The study, titled "Understanding Consumer Patterns and Preferences in Multi-Channel Retailing," examines factors retailers need to consider when evaluating multi-channel initiatives. Multi-channel retailing, the act of selling products across a variety of channels including in-store, Web, mobile and catalog, continues to be a leading business strategy adopted by retailers today. The report ranks the most commonly shopped products across multiple channels, highlights the features and functions consumers value while shopping, and explores the reasons why shoppers are quick to shift their loyalty to specific retailers across multiple channels. The product categories that were evaluated include Consumer Electronics, Apparel/Accessories & Footwear, Home Improvement, Pharmaceuticals, Sporting Goods, Groceries and Home Decor.

Research estimates that nearly 40% of retail sales will be influenced by the Web and by cross-channel in 2012. In 2007, cross-channel shopping accounted for $510 billion or 20% of total retail sales and by 2012, that number is projected to be over $1.1 trillion, representing growth of an estimated 17.3% compound annual growth rate (CAGR) for all retail categories. ("The Web's Impact on Cross-Channel Sales," Forrester Research, June 2007).

In light of this growing trend, retailers are seeking deeper insights into how to maximize the multi-channel experience and build customer advocacy so they can successfully evolve with customers' needs over time. "Since multi-channel is still an area of discovery for many, retailers are looking for guidance around how to navigate the process to inspire greater loyalty among customers and drive increased profitability across the business," said Fred Balboni, Global Retail Industry Leader, IBM. "To realize the desired gains, retailers need to understand the factors that are really driving consumers to shop."

Key findings of the report include:
Top multi-channel product category: Consumer electronics purchases emerged as the most frequently shopped product category among multi-channel shoppers. Apparel/Accessories & Footwear, Home Improvement/Do-it-Yourself and Appliances came in as the next most popular product categories. The report also revealed that in the U.S., Apparel/Accessories & Footwear and Grocery have the greatest percentage of impulse purchase decisions per basket. In the UK, the grocery market had the highest number of impulse purchase decisions per basket, as well as the largest percentage of impulse shoppers.

Preferred shopping experience: Over 75 percent of shoppers cited that they prefer shopping "Online to Store" followed by "Store to Online" (7+ percent) and "Online to Call Center" (3+ percent) across all product categories -- these combinations were nearly identical for U.S. and UK consumers. Based on average basket size, consumers in the U.S. spent the most on purchases made between the "Online to Call Center" channels. On the flip side, consumers in the UK spent the most between the "Online to Mobile" segments.

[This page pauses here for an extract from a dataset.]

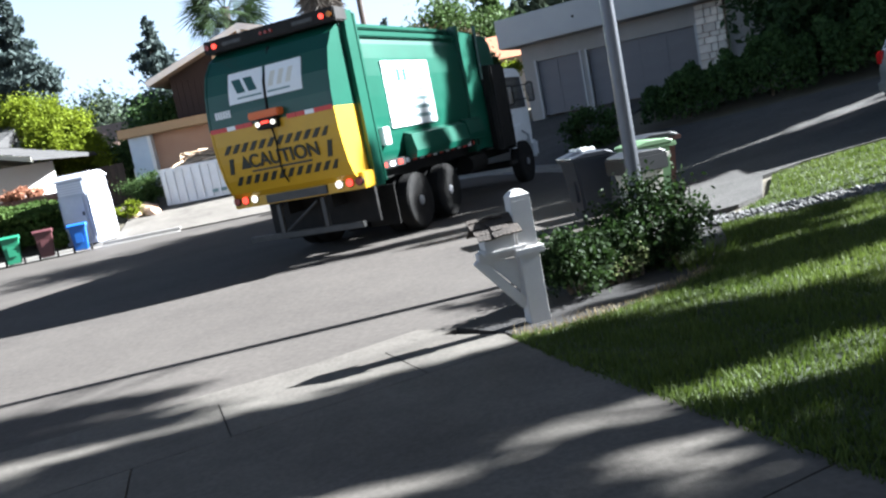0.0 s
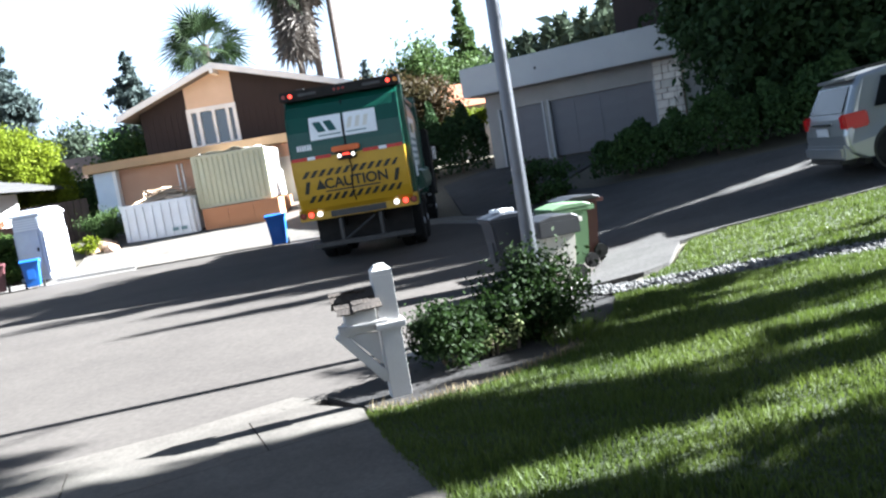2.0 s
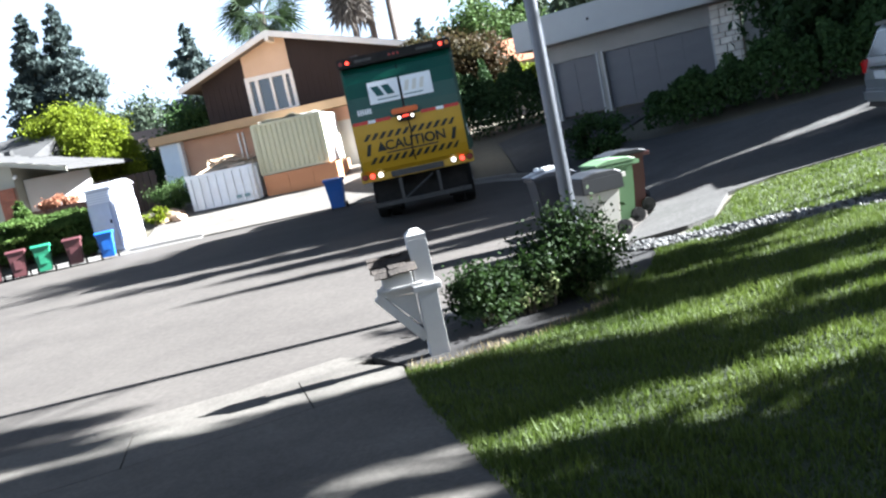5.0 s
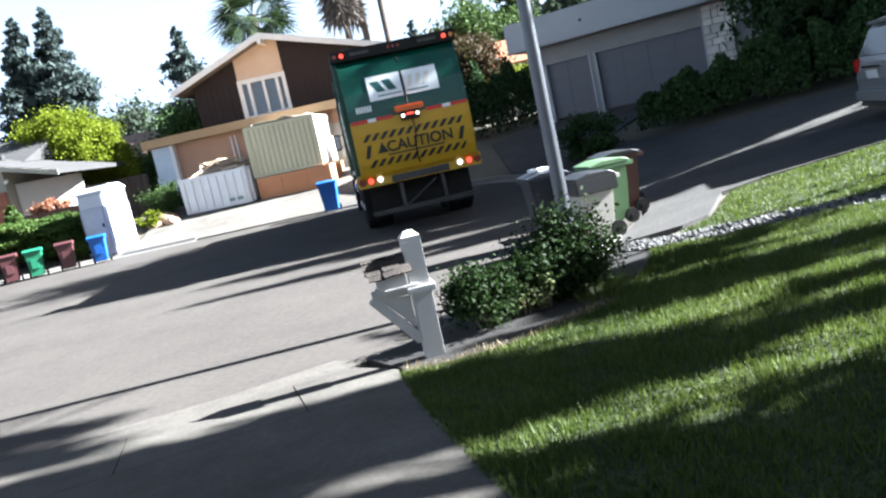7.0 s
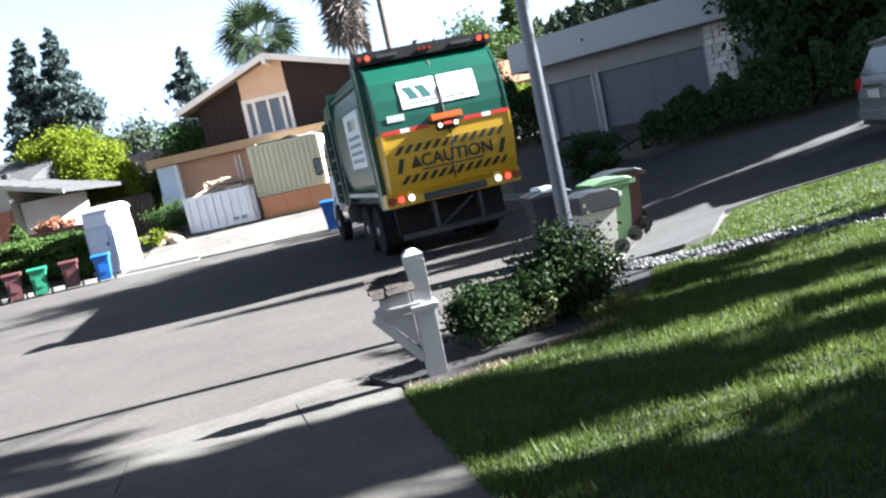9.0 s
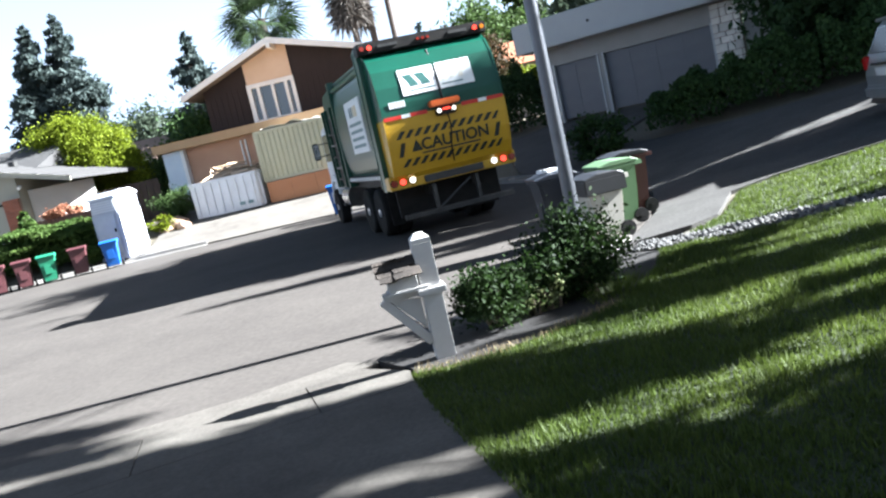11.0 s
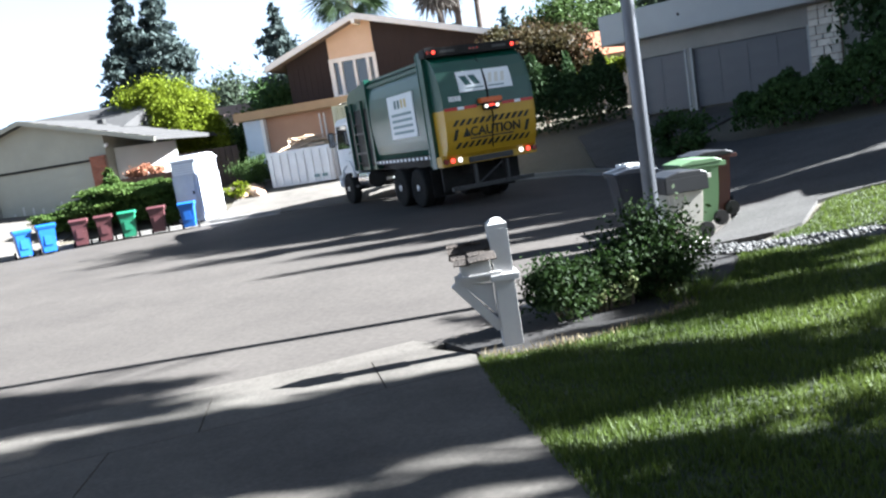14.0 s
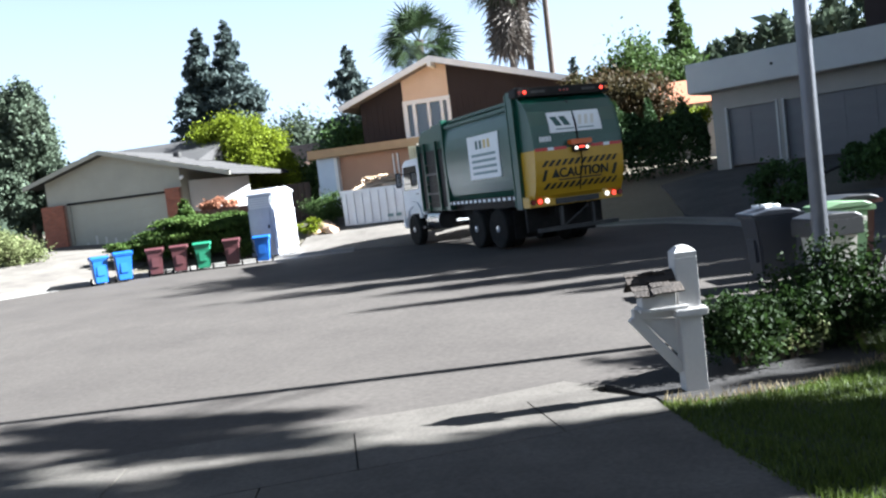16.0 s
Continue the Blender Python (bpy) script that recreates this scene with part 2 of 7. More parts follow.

Profile of multi-channel shopper: In the U.S., the age group with the greatest percentage of multi-channel shoppers (those who are defined by shopping once a month or more) is 18-24 years; in the UK, core multi-channel shoppers are slightly older between 25-34 years.

Switching Loyalties between Channels and Retailers: Between 46-50 percent of all shoppers in the U.S. and the UK admitted to switching loyalties to retailers as they shopped across different channels. Overall, most consumers cited price as their primary motivation for change, followed by convenience and product availability.

About the Study
The findings of this report are based on a survey of nearly 4,300 U.S. and UK consumers from the U.S. and the UK. The population included a wide range of demographics (gender, age, family status) comprising equal numbers of men and women, with an above average national income.